STATED EXERCISE ->
All lines in which the word "that" occurs are to be extracted.

ROWS ->
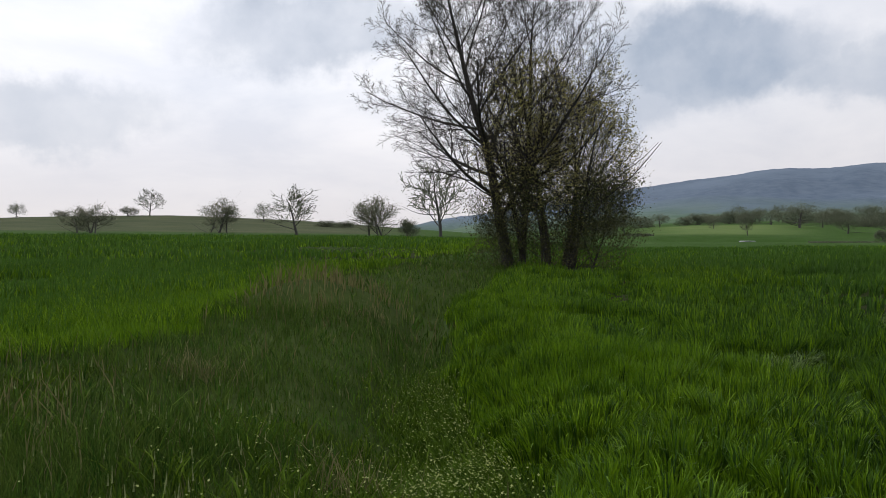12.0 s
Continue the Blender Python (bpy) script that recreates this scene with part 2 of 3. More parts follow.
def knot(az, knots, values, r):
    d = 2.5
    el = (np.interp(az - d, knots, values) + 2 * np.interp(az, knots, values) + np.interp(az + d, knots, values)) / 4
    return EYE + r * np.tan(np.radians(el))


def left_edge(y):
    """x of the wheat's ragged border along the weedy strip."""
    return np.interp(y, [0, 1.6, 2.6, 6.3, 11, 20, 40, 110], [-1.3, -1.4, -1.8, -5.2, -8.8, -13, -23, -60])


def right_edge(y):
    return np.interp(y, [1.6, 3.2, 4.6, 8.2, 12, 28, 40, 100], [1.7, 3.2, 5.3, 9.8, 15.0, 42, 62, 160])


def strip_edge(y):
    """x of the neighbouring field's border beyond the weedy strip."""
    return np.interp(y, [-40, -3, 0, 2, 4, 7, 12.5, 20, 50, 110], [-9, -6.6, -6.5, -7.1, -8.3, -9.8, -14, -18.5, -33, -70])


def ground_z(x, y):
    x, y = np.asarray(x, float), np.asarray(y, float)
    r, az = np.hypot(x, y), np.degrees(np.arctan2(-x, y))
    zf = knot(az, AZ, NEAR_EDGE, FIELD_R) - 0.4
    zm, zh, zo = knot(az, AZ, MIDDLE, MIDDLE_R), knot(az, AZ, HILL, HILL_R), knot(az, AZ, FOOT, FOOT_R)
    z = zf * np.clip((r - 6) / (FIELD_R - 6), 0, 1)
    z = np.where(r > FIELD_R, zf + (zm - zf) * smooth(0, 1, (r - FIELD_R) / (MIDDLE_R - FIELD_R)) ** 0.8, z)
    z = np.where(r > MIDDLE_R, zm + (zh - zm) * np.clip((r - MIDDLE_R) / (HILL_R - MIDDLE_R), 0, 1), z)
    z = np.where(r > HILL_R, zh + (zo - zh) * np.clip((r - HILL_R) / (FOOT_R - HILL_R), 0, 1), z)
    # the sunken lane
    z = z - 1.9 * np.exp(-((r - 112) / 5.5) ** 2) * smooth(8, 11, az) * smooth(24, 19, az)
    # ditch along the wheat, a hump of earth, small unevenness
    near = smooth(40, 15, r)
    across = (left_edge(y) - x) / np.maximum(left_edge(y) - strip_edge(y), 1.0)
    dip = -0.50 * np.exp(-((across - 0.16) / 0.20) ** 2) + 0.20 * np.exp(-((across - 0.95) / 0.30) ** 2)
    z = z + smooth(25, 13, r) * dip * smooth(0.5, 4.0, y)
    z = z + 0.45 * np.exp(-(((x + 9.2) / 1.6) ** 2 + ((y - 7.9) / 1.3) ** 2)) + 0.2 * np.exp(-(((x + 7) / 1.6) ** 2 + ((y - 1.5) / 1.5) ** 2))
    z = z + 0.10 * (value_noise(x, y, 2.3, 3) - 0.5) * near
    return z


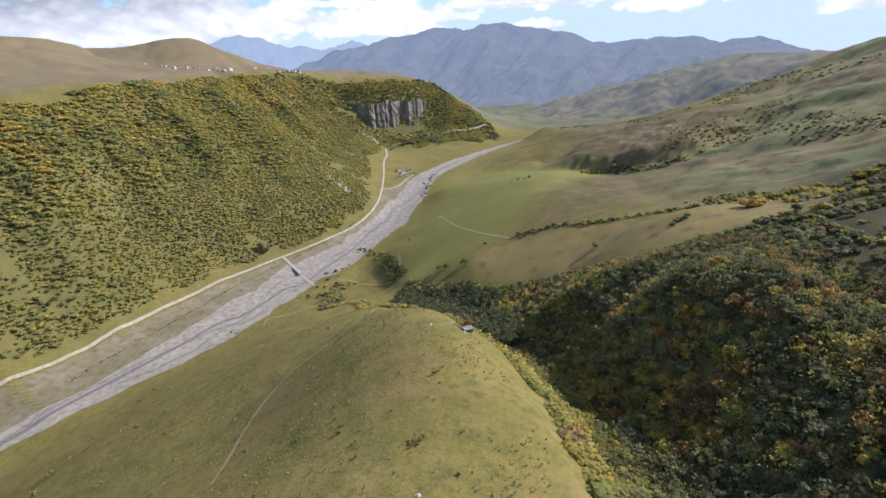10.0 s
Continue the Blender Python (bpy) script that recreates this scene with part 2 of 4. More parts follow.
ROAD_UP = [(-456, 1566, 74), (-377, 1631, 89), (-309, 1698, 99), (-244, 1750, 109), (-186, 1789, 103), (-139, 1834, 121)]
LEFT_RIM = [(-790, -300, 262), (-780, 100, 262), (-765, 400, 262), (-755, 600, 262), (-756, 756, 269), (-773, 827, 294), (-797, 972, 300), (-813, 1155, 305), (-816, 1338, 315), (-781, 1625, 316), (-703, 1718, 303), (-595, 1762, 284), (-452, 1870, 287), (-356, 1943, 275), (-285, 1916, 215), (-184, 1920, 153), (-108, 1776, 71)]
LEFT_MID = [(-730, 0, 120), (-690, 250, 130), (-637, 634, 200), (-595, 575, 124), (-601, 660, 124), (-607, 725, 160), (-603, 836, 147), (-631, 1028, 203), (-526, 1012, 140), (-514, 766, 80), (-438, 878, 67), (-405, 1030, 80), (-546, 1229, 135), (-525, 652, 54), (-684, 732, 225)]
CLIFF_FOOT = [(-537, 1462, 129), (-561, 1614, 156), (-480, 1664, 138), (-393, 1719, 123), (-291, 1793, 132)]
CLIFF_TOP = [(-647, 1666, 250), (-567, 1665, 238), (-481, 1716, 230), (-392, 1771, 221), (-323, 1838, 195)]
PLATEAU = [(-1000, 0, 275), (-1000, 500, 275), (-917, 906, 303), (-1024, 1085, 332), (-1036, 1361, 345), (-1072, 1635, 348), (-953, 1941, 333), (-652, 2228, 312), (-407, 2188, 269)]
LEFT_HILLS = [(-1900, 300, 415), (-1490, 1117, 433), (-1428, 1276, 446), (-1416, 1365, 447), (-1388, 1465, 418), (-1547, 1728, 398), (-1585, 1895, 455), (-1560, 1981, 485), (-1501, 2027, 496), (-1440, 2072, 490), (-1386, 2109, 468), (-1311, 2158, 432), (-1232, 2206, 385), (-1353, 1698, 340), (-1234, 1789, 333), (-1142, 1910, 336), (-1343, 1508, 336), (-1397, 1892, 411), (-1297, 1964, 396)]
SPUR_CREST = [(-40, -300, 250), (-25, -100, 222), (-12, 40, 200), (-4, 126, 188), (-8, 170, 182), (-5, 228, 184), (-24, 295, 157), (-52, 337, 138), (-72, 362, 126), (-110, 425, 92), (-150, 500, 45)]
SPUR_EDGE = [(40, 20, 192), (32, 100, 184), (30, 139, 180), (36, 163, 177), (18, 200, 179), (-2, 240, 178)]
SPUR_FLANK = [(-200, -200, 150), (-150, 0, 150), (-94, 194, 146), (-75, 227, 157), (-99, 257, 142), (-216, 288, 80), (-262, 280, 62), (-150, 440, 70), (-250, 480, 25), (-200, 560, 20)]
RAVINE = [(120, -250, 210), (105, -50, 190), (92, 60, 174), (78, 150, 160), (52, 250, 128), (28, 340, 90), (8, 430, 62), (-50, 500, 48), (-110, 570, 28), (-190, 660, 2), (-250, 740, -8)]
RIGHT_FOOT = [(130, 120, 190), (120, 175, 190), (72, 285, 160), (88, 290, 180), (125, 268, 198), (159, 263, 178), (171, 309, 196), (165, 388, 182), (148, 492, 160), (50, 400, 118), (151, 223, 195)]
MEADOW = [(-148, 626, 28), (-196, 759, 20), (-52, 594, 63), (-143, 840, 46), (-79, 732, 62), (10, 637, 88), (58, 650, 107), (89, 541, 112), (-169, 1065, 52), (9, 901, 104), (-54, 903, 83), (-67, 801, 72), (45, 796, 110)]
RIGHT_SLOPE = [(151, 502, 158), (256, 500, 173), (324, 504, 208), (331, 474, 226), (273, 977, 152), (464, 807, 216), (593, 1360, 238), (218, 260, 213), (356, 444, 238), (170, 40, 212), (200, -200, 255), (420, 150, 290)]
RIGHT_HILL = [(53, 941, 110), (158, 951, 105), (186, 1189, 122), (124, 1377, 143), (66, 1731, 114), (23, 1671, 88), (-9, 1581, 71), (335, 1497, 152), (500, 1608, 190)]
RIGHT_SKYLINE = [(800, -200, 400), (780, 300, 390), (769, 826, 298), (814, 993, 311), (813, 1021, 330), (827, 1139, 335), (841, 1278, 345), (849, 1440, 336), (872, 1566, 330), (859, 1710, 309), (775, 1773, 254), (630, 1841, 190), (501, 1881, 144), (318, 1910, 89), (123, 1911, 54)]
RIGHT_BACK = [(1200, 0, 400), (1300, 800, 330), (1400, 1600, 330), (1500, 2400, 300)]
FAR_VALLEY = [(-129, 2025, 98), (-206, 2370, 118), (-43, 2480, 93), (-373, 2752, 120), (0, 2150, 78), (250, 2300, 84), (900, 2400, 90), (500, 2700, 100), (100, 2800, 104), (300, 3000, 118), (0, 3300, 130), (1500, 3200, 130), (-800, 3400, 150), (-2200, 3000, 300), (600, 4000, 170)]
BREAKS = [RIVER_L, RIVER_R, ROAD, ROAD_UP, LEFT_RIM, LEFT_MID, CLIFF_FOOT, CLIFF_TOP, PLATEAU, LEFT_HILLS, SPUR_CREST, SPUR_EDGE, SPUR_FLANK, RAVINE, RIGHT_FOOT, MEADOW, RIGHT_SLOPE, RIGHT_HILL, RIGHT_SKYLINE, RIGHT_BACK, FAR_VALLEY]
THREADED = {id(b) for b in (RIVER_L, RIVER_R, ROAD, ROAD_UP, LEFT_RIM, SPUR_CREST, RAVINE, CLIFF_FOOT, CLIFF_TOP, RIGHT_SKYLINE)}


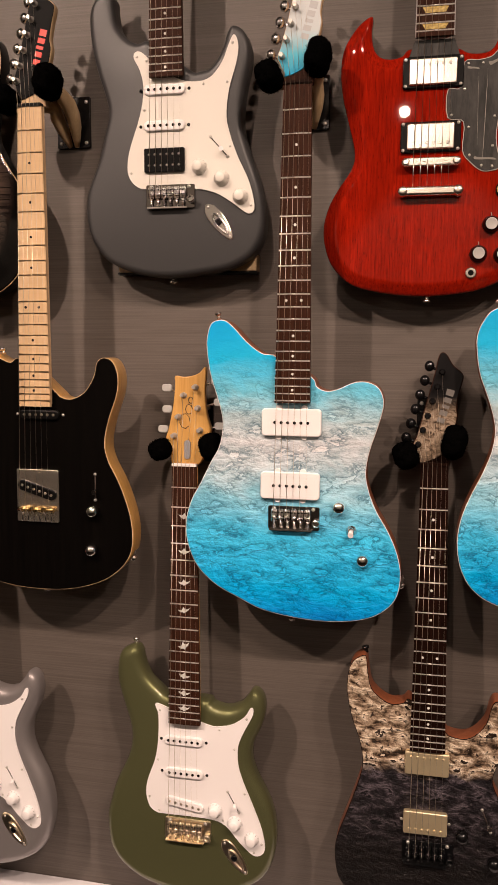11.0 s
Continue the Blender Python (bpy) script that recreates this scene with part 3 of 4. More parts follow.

IN RESPONSE ->
Continue the Blender Python (bpy) script that recreates this scene with part 2 of 3. More parts follow.
Continue the Blender Python (bpy) script that recreates this scene with part 2 of 4. More parts follow.
Continue the Blender Python (bpy) script that recreates this scene with part 3 of 4. More parts follow.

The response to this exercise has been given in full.